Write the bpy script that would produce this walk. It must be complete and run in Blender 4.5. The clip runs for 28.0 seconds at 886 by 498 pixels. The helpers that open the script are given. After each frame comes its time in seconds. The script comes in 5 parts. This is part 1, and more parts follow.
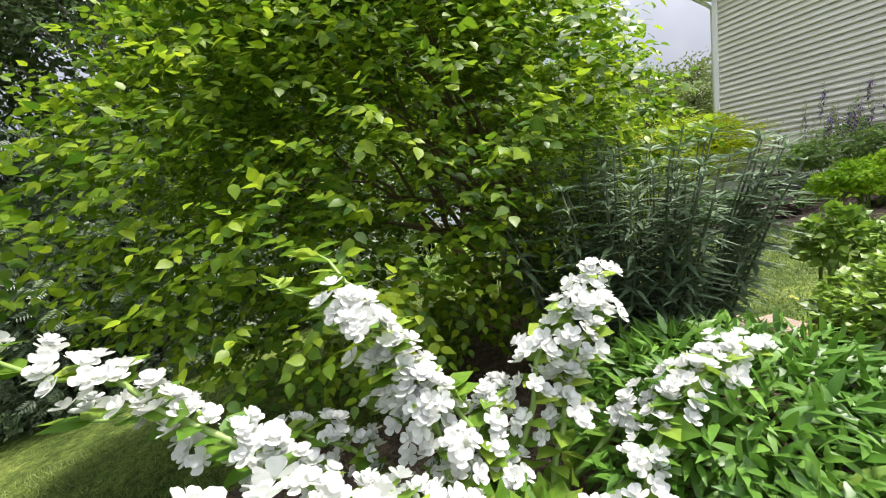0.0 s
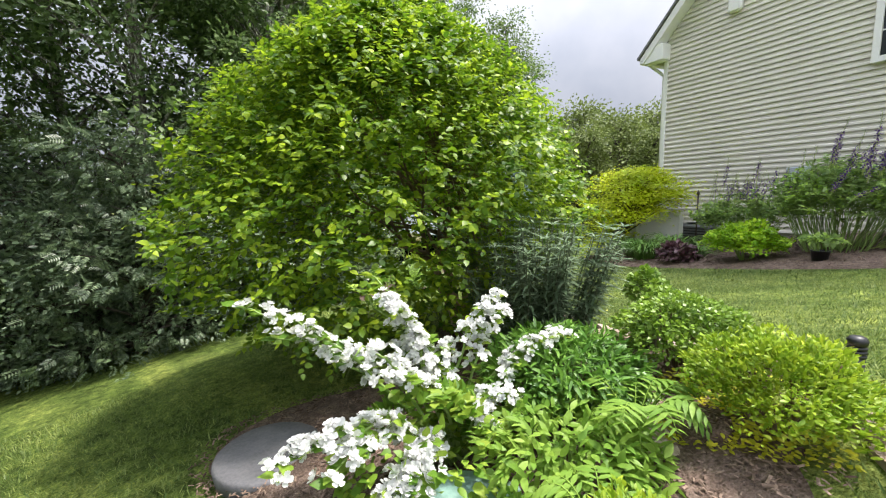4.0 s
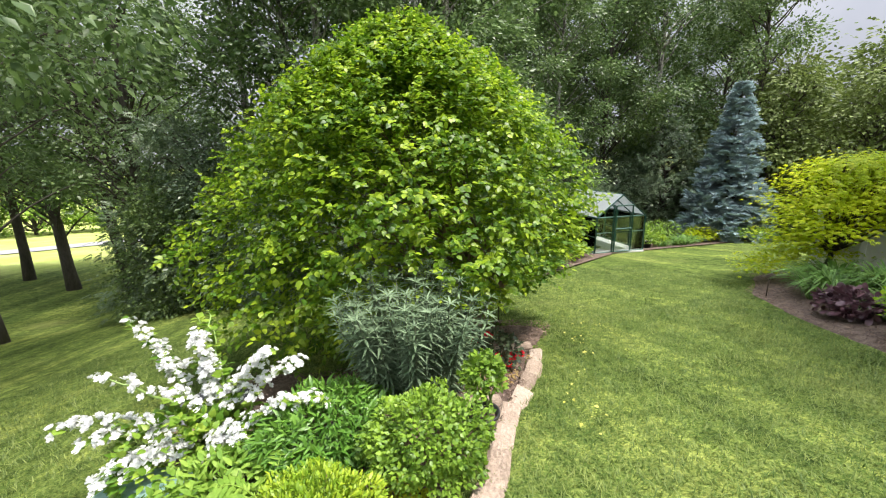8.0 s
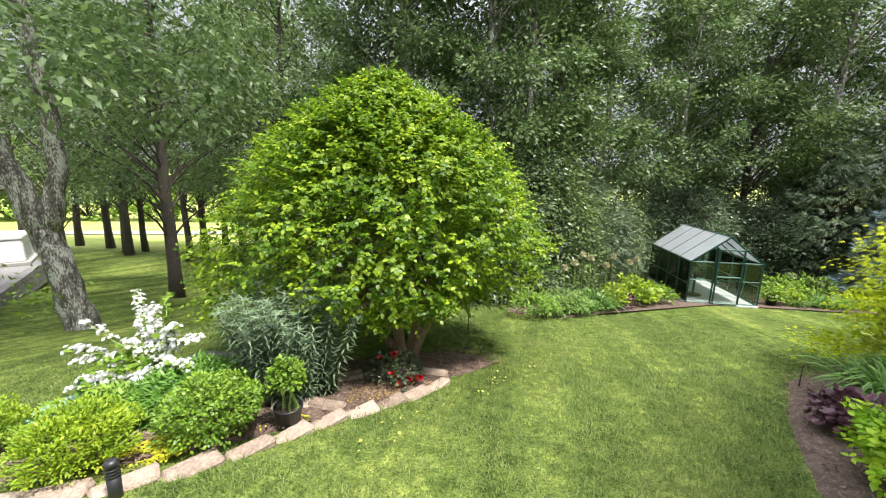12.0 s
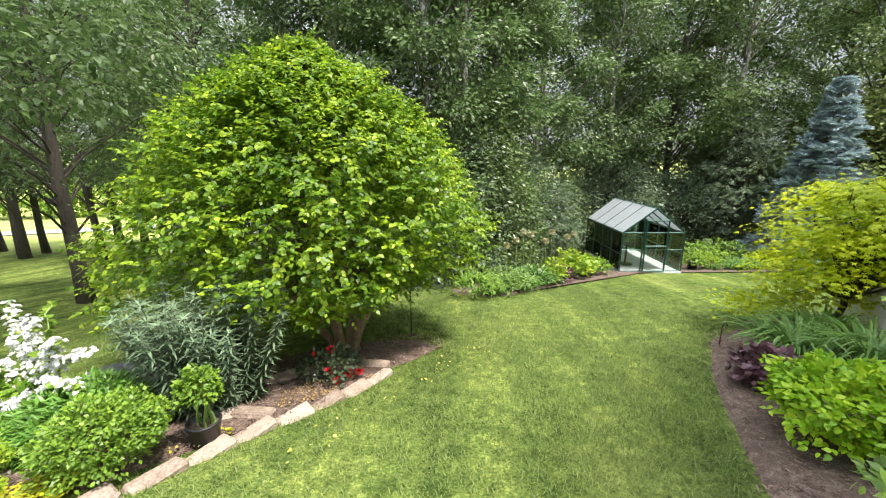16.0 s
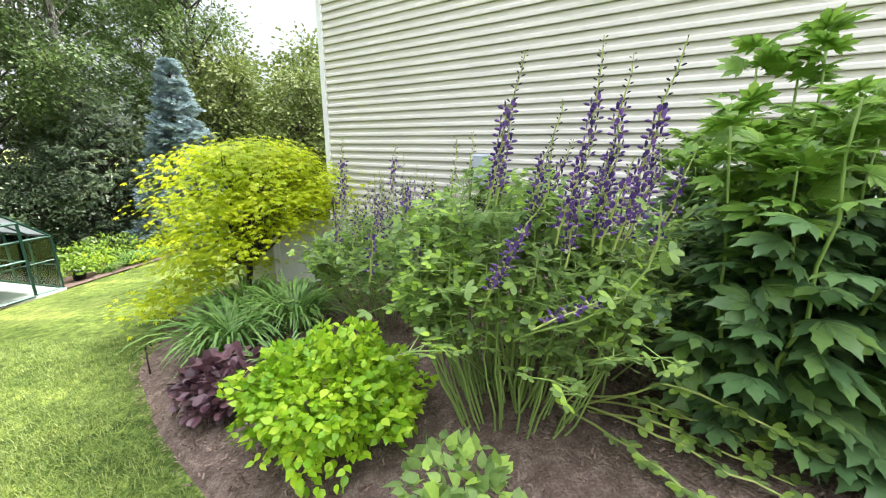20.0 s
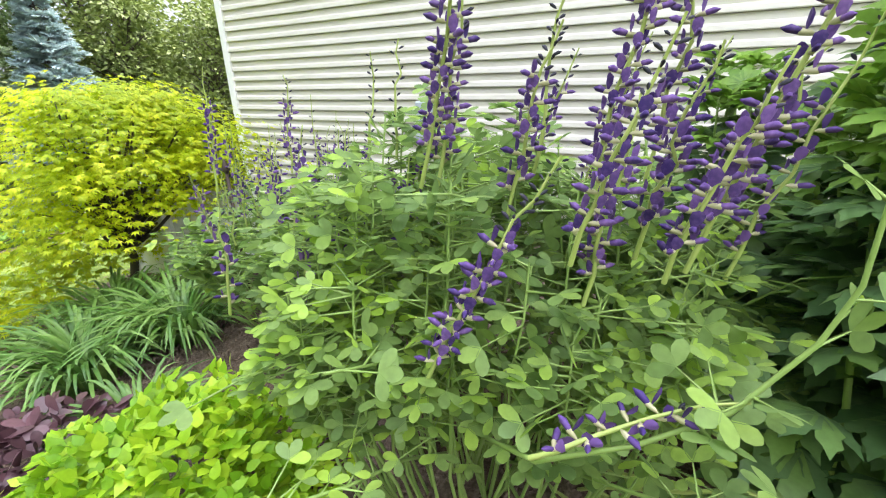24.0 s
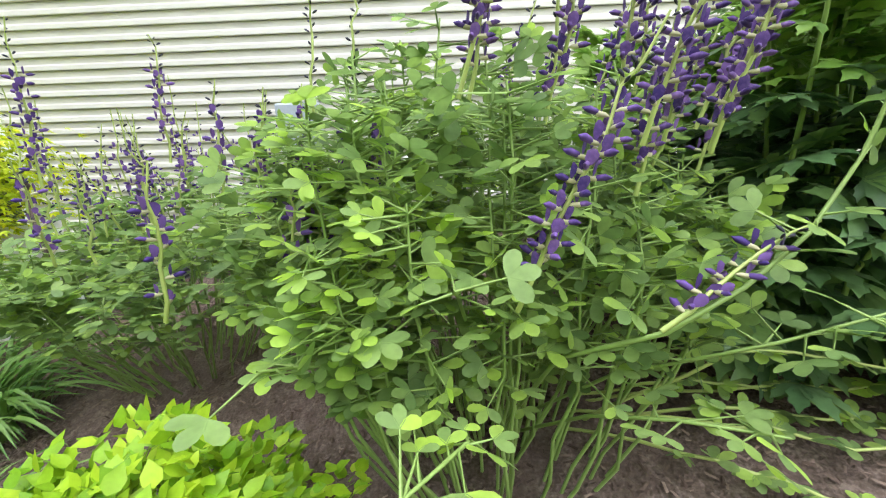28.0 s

_Set task_. Reproduce the data verbatim. Do not carry any picture into the copy.

_Correct answer_.
Write the bpy script that would produce this walk. It must be complete and run in Blender 4.5. The clip runs for 28.0 seconds at 886 by 498 pixels. The helpers that open the script are given. After each frame comes its time in seconds. The script comes in 5 parts. This is part 1, and more parts follow.
0.0 s
4.0 s
8.0 s
12.0 s
16.0 s
20.0 s
24.0 s
28.0 s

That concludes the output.